You need the layer that is being sharpened ( no matter what sharpening method was used ) .
duplicate the layer ( you should have now three layers in the layer stack . )
Sharpened layer ( set to darken blend mode )
Sharpened layer copy ( set to lighten blend mode ) or vice versa , just need one to be darken other one to be lighten
Now drop the opacity of the lighten layer ( white fringe ) to i.e. 50 %
Just keep the ratio of both layers 1:2 ( opacity ) and you are good to go .
I like the scene and low POV Mike, but personally would like a bit more below. Without seeing the raw, we can only make assumptions, but for me the water looks about right, the subject is struggling for detail, so is the camera front focusing and or where is the focus point and how/what type, single, assisted point, but please don't say spot Mike???
Yes the subject lacks detail, the eye could be lightened a bit more to show detail and I wouldn't sharpen the whiskers, shows halos.
I would pop the file over to Andreas here Mike and let him have a look at both camera settings and the file. At the end of the day the file is either sharp or not and there are so many ways to sharpen an image, do you add some pre-sharpening or not, only sharpen when the file is cropped, not before, but what works for one, may not work for another, no real 'Silver bullet' as such, but it all comes down to the raw. Mike can you add the steps from when you complete the Master file and then progress to output for web, in that way it may highlight the issue.
Hi Mike, OK if it was me based on the raw I would have gone for more DoF because of the angle of the head, removed the 1.4 and had the FP on the eye. Here you have the FP below and on the cheek. Albeit the histogram is ETTR I might have dropped a third of a stop for the brighter areas, especially the 'high frequency' areas that run around the face, no real tone/detail. The actual black part of the nose isn't sharp and in the very soft fur sharpness is blurred, but not sure how much may have held there. Detail in the actual 'snout' is lacking, behind the eye the fur is sharper. If the high burst is set to max ie 12, then I would drop it down to allow the AF to catch up, you don't need to shoot this high, I rarely do unless it's like a sprinting cheetah and you will find you will have amore 'keepers', even with BIF. If this is HH then consider a skimmer pod, great for the beach. Tracking I would not have it for this on -1, purely that the subject can move in an instant and may have the FP set to single point or AF point expansion, but on the eye, to me and some may disagree, fine, but the eye is the FP.

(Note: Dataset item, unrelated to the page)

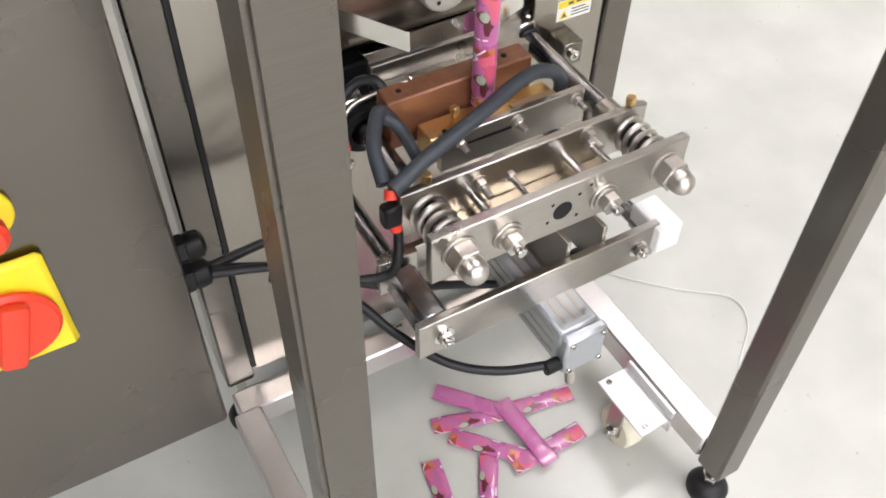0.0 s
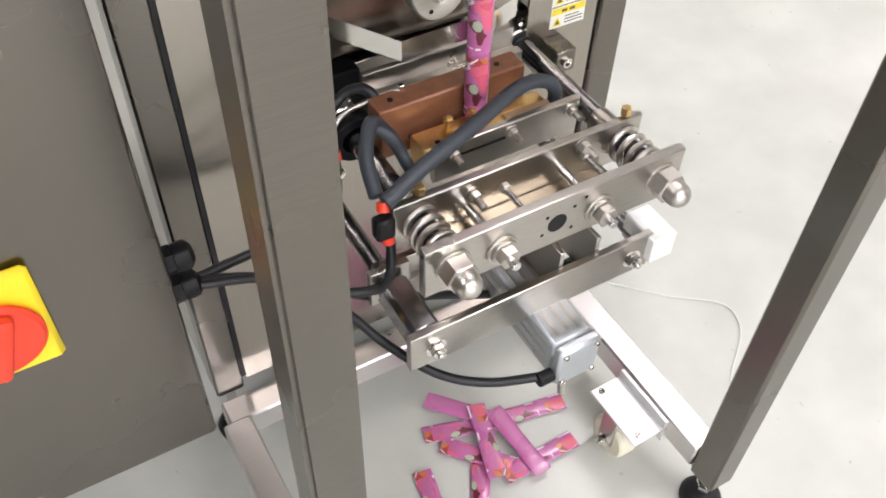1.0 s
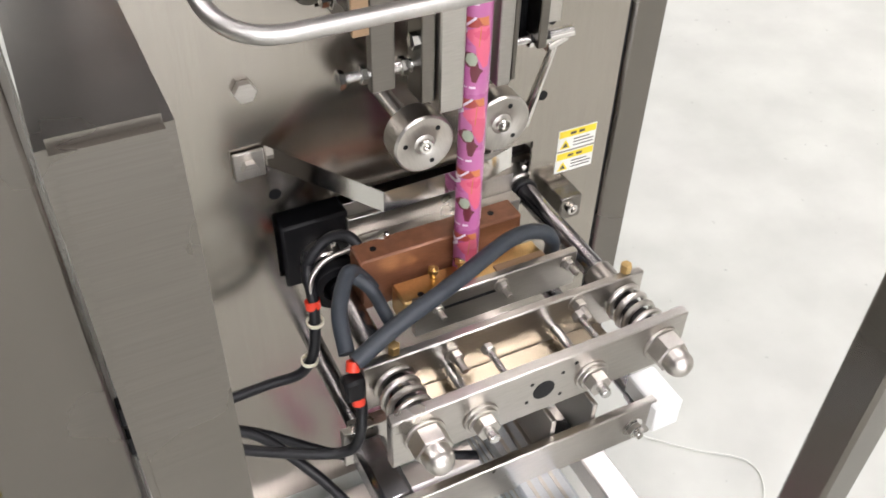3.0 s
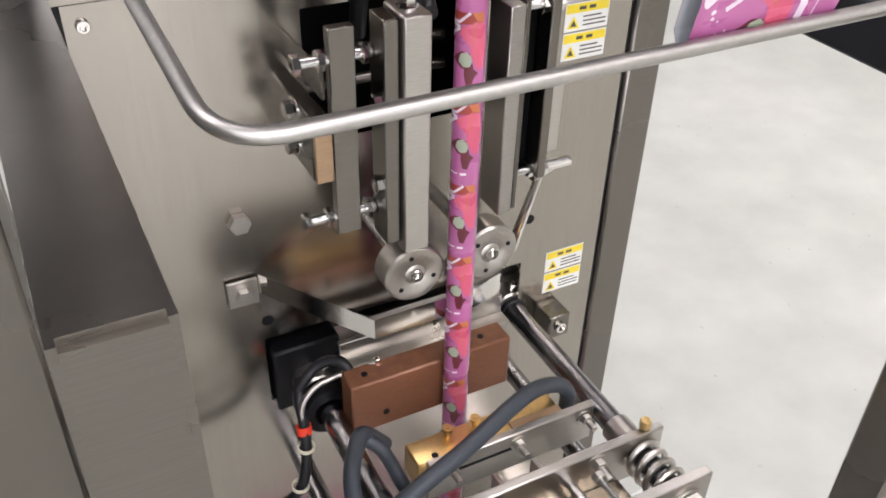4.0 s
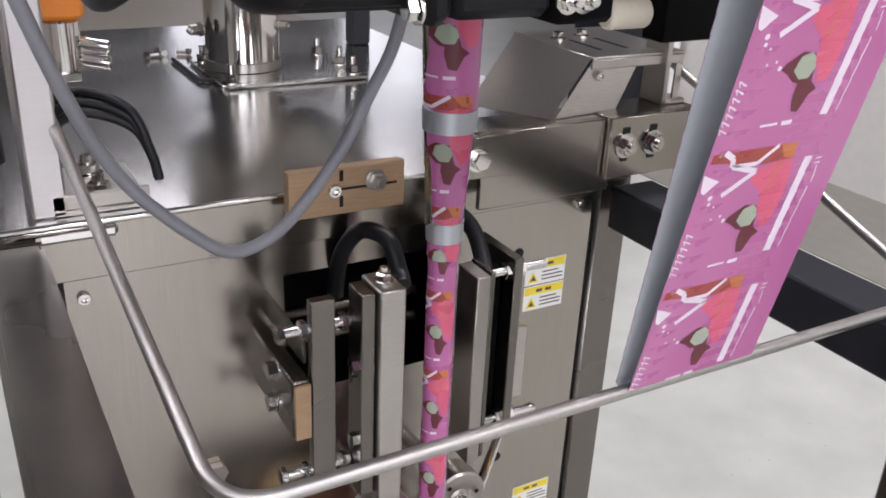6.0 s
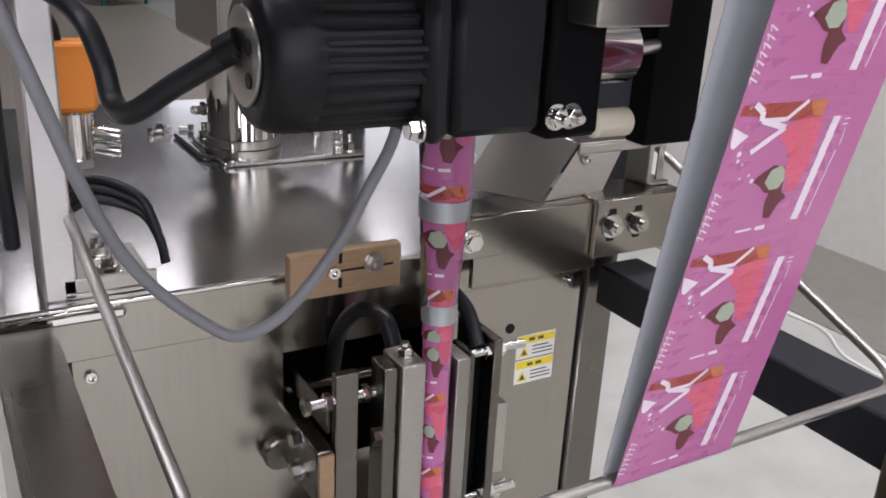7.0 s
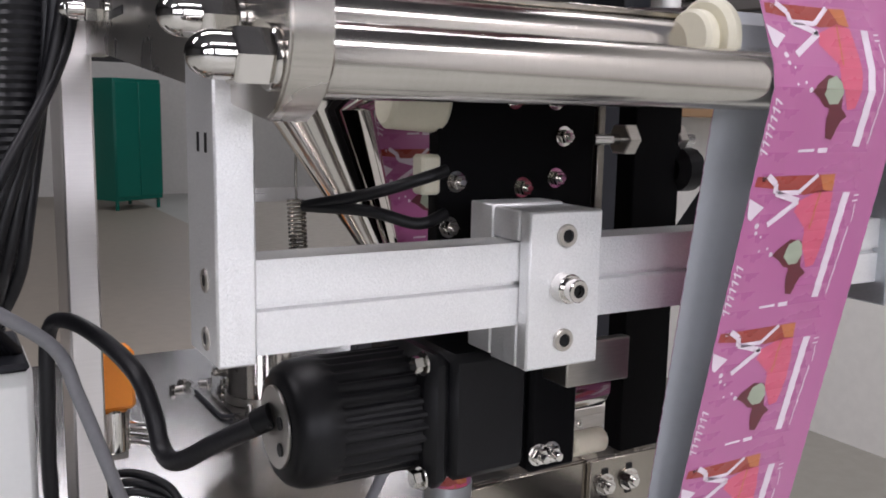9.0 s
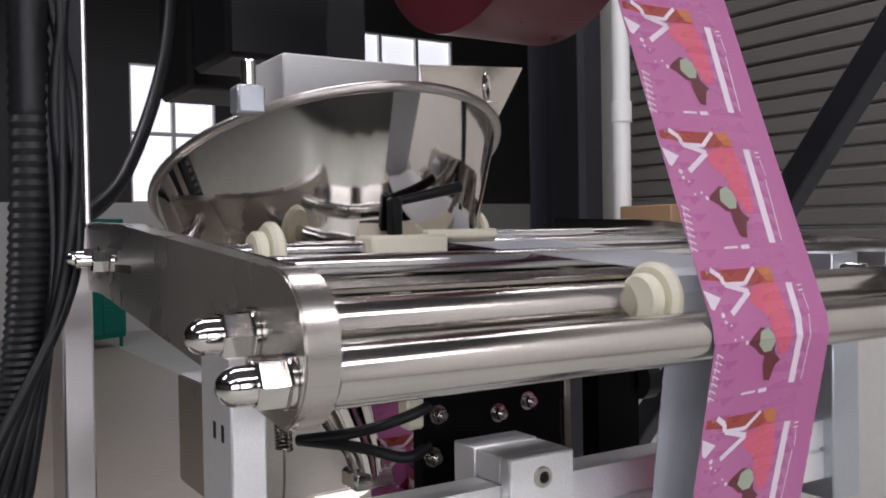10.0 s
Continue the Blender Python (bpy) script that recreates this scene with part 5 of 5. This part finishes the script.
def web_path(zd):
    """The web's line in (y, z), its lengths and headings, from the roll to the forming collar; length 0 at the nose roller."""
    circles = [(ROLL_C, ROLL_R, 1), (Vector((-0.455, 1.525)), 0.0172, 1), (Vector((-0.35, zd)), 0.0062, 1),
               (Vector((-0.420, 1.548)), 0.0172, -1), (Vector((-0.06, 1.585)), 0.0095, -1)]
    ends = []
    for (a, ra, sa), (b, rb, sb) in zip(circles, circles[1:]):
        ends.append(tangent(a, ra, b, rb, sa * -1, sb * -1))
    pts = []
    c, r, s = circles[0]
    start = ends[0][0] - c
    a0 = math.atan2(start.y, start.x)
    n = 220
    for i in range(n, 0, -1):
        th = i * 0.05
        rr = r - 0.0009 * th
        aa = a0 - th
        pts.append(c + Vector((math.cos(aa), math.sin(aa))) * rr)
    pts.append(ends[0][0])
    i0 = None
    for k in range(1, len(circles)):
        c, r, s = circles[k]
        p_in = ends[k - 1][1]
        pts.append(p_in)
        if k == 1:
            i0 = len(pts) - 1
        if k < len(circles) - 1:
            p_out = ends[k][0]
            a, b = math.atan2((p_in - c).y, (p_in - c).x), math.atan2((p_out - c).y, (p_out - c).x)
            if s > 0:
                b = b if b >= a else b + 2 * math.pi
            else:
                b = b if b <= a else b - 2 * math.pi
            m = max(2, int(abs(b - a) / 0.15))
            for j in range(1, m + 1):
                th = a + (b - a) * j / m
                pts.append(c + Vector((math.cos(th), math.sin(th))) * r)
    pts += [Vector((-0.055, 1.594)), Vector((-0.052, 1.57)), Vector((-0.07, 1.46)), Vector((-0.086, 1.36)), Vector((-0.094, 1.28)), Vector((-0.1, 1.2))]
    P = np.array([(p.x, p.y) for p in pts])
    keep = np.concatenate(([True], np.hypot(*np.diff(P, axis=0).T) > 1e-6))
    i0 = int(np.count_nonzero(keep[:i0 + 1])) - 1
    P = P[keep]
    D = np.diff(P, axis=0)
    S = np.concatenate(([0], np.cumsum(np.hypot(D[:, 0], D[:, 1]))))
    Hd = np.unwrap(np.arctan2(D[:, 1], D[:, 0]))
    return S - S[i0], P, Hd


def web_pose(path, s):
    S, P, Hd = path
    s = min(max(s, S[0] + 0.01), S[-1] - 0.01)
    a = [float(np.interp(s - CUT / 2, S, P[:, i])) for i in (0, 1)]
    b = [float(np.interp(s + CUT / 2, S, P[:, i])) for i in (0, 1)]
    y, z = (a[0] + b[0]) / 2, (a[1] + b[1]) / 2
    h = math.atan2(b[1] - a[1], b[0] - a[0])
    x = WEB_X + 0.045 * max(0.0, 1.53 - float(z)) if s < 1.1 else WEB_X + (TUBE_X - WEB_X) * min(1.0, (s - 1.1) / 0.4)
    return pose(x, float(y), float(z), math.degrees(float(h)))


NCUT = 8
CUT = FL / NCUT


def web_meshes():
    def place(c):
        return lambda u, v, h: Vector((u - FW / 2, v - c, -h))
    return [art_mesh("film_web", CUT * k, CUT * (k + 1), place(CUT * (k + 0.5)), 0.054, 0.00012, True, 1, 0.0004) for k in range(NCUT)]


def film_roll():
    r = thing("film_roll", (WEB_X, ROLL_C.x, ROLL_C.y), "large roll of printed mauve packaging film", "film roll")
    x0, x1 = WEB_X - FW / 2, WEB_X + FW / 2
    prof = [(0.04, x0), (ROLL_R - 0.006, x0), (ROLL_R - 0.002, x0 + 0.0008), (ROLL_R - 0.002, x1 - 0.0008), (ROLL_R - 0.006, x1), (0.04, x1), (0.04, x0)]
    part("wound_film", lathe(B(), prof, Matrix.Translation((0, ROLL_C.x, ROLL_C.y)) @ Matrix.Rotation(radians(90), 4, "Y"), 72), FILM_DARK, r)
    part("core", cyl(B(), (x0 - 0.005, ROLL_C.x, ROLL_C.y), (x1 + 0.005, ROLL_C.x, ROLL_C.y), 0.039, seg=36), CARD, r)
    part("spindle", cyl(B(), (-0.34, ROLL_C.x, ROLL_C.y), (0.22, ROLL_C.x, ROLL_C.y), 0.012, seg=20), ROD, r)
    st = thing("roll_stand", (-0.36, -0.1, 1.6), "dark steel arms that carry the film roll", "frame")
    for x in (-0.352, 0.22):
        part("arm", boxes((x, x + 0.012, ROLL_C.x - 0.03, 0.02, ROLL_C.y - 0.02, ROLL_C.y + 0.02), (x, x + 0.012, -0.01, 0.03, 1.6, ROLL_C.y + 0.02), bev=0.001), DARK_STEEL, st)


film_roll()
WEB_MESHES = web_meshes()
TUBE_MESH = tube_piece()
WEB_PIECES, TUBE_PIECES = [], []
WEB_PHASE = 0.0415
TUBE_PHASE = 0.014
for k in range(-84, 96):
    ob = new("film_web", WEB_MESHES[k % NCUT])
    tagged(ob, "mauve printed packaging film running over the rollers", "packaging film", "film web")
    WEB_PIECES.append((ob, (k + 0.5) * CUT))
JAW_Z = 0.585
for k in range(1, 10):
    ob = new("film_tube", TUBE_MESH)
    tagged(ob, "pink printed film closed into a narrow tube", "packaging film", "film tube")
    TUBE_PIECES.append((ob, k))

FALLING = new("stick_pack", STICK_MESH)
tagged(FALLING, "flat pink printed stick pack fallen on the heap", "stick pack", "stick packs on the floor")


def tube_pose(k, t):
    """Where the tube's k-th stick length stands; those still to come wait inside the forming tube."""
    z = JAW_Z + TUBE_L * (k - 1) - fed(t) + TUBE_PHASE
    return pose(TUBE_X, TUBE_Y, min(z, 1.2))


def motions():
    def moving(fn, step=0.1):
        """Times at which fn is about to change, is changing or has changed."""
        out = [0.0]
        n = round(10 / step)
        for i in range(1, n):
            a, b, c = fn((i - 1) * step), fn(i * step), fn((i + 1) * step)
            if abs(b - a) > 1e-6 or abs(c - b) > 1e-6:
                out.append(round(i * step, 3))
        return out + [10.0]

    home = Vector(JAW.location)
    walk(JAW, [(t, pose(home.x, home.y - 0.004 - 0.052 * jaw_open(t), home.z + 0.001)) for t in moving(jaw_open)])
    for ob, s in ((VL, -0.024), (VR, 0.014)):
        h = Vector(ob.location)
        walk(ob, [(t, pose(h.x + s * side_open(t), h.y, h.z + 0.011)) for t in moving(side_open)])
    for ob, s in ((WL, -1), (WR, 1)):
        h = Vector(ob.location)
        walk(ob, [(t, pose(h.x, h.y, h.z, 0, s * math.degrees(fed(t) / 0.037), 0)) for t in moving(fed)])
    h = Vector(DANCER.location)
    lever = math.hypot(0.40, 0.13)
    rest = math.asin(0.13 / lever)
    rows = []
    for t in moving(dancer_z):
        a = math.asin(max(-1, min(1, (h.z - dancer_z(t)) / lever)))
        rows.append((t, pose(h.x, h.y, h.z, math.degrees(a - rest))))
    walk(DANCER, rows)
    both = sorted(set(moving(unwound)) | set(moving(dancer_z, 0.2)))
    paths = {t: web_path(dancer_z(t)) for t in both}
    for ob, s in WEB_PIECES:
        walk(ob, [(t, web_pose(paths[t], s + unwound(t) + WEB_PHASE - 2 * FL)) for t in both])
    times = moving(fed)
    for ob, k in TUBE_PIECES:
        if k < len(DROPS) and k > 0:
            d = DROPS[k]
            rows = [(t, tube_pose(k, t)) for t in times if t < d - 0.02] + [(d, tube_pose(k, d))]
            z0 = tube_pose(k, d).translation.z
            for i in range(1, 7):
                q = i / 6
                rows.append((d + 0.06 * i, pose(TUBE_X + 0.02 * q * k, TUBE_Y - 0.12 * q, z0 + (0.018 - z0) * q * q, 80 * q, 0, 25 * k * q)))
            rows.append((10.0, rows[-1][1]))
            walk(ob, rows)
        else:
            walk(ob, [(t, tube_pose(k, t)) for t in times])
    # the first cut stick drops from the jaw on to the heap
    rows = [(0, pose(TUBE_X, TUBE_Y - 0.01, 0.45, 90, 0, 0)), (DROPS[0], pose(TUBE_X, TUBE_Y - 0.01, 0.44, 90, 0, 0))]
    for i in range(1, 6):
        q = i / 5
        rows.append((DROPS[0] + 0.05 * i, pose(TUBE_X + 0.0 * q, TUBE_Y - 0.01 - 0.082 * q, 0.44 + (0.016 - 0.44) * q * q, 90 - 90 * q * q, 0, -16 * q)))
    rows.append((10, rows[-1][1]))
    walk(FALLING, rows)


motions()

IMHO there are a few variable in the execution and this is just my take. If I was going to keep the body for another year then I would send it in to Canon for a Sensor clean and calibration. If this is done then you can narrow down the issues and it will mainly be human error.
Just my take, strength of colour on the seal is a guess in the light, but the true WB is 5392 Tint +2 to have a mid grey point and no colour cast, then you can address the colour management accordingly knowing you haven't and variation in the RGB channels.
Hi Mike, OK if it was me based on the raw I would have gone for more DoF because of the angle of the head, removed the 1.4 and had the FP on the eye. Here you have the FP below and on the cheek. Albeit the histogram is ETTR I might have dropped a third of a stop for the brighter areas, especially the 'high frequency' areas that run around the face, no real tone/detail. The actual black part of the nose isn't sharp and in the very soft fur sharpness is blurred, but not sure how much may have held there. Detail in the actual 'snout' is lacking, behind the eye the fur is sharper. If the high burst is set to max ie 12, then I would drop it down to allow the AF to catch up, you don't need to shoot this high, I rarely do unless it's like a sprinting cheetah and you will find you will have amore 'keepers', even with BIF. If this is HH then consider a skimmer pod, great for the beach. Tracking I would not have it for this on -1, purely that the subject can move in an instant and may have the FP set to single point or AF point expansion, but on the eye, to me and some may disagree, fine, but the eye is the FP.
IMHO there are a few variable in the execution and this is just my take. If I was going to keep the body for another year then I would send it in to Canon for a Sensor clean and calibration. If this is done then you can narrow down the issues and it will mainly be human error.
Hope Andreas chimes in too.
Cheers
Steve
Thanks Steve - food for thought, I'm going to try and get a better tech handle on stuff this year.
Just one more question - I couldn't get any closer here due to the location. You mention removing the converter - do you think that would have been advisable, given I'd have needed a larger crop later on? Just thinking of the differences between this file, and a slightly sharper one that needed more cropping
The reason I suggested removing the TC was based on moving the whole AF into a better position, but in doing so would leave you less at the foot of the image and way more above, therefore it's a trade off IMHO. Cropped into the image a tad more, or as is, have little FG and end up with a really tight head shot. Providing you are not going landscape to portrait which is a 66% drop straight away, not ideal, but a slight crop ie no more than 20-30% then for posting here I don't feel IQ would be lost that much, but any substantial crop will mean a degree of IQ because you have less info/date to work with. Remember, a TC only magnifies, it has no moving parts, but if the calibration is out it will amplify things.
If a raw is sharp, well exposed and minimal cropping is required then any PP is a breeze. The minute you crop hard into a slightly soft image and add things like Contrast, Clarity (both are a form of Contrast sharpening) into the conversion the worse it becomes in my book. The RP I did was I like 5% either side, FF height.
Mike the other thing to say is, if you can't get close enough, or it's too dangerous, or you then separate ie mum & pup, pull back and go for a wider angle shot where you have subject in the environment, it's not all about close ups. Pack a 100-400, or a 70-200 in the bag.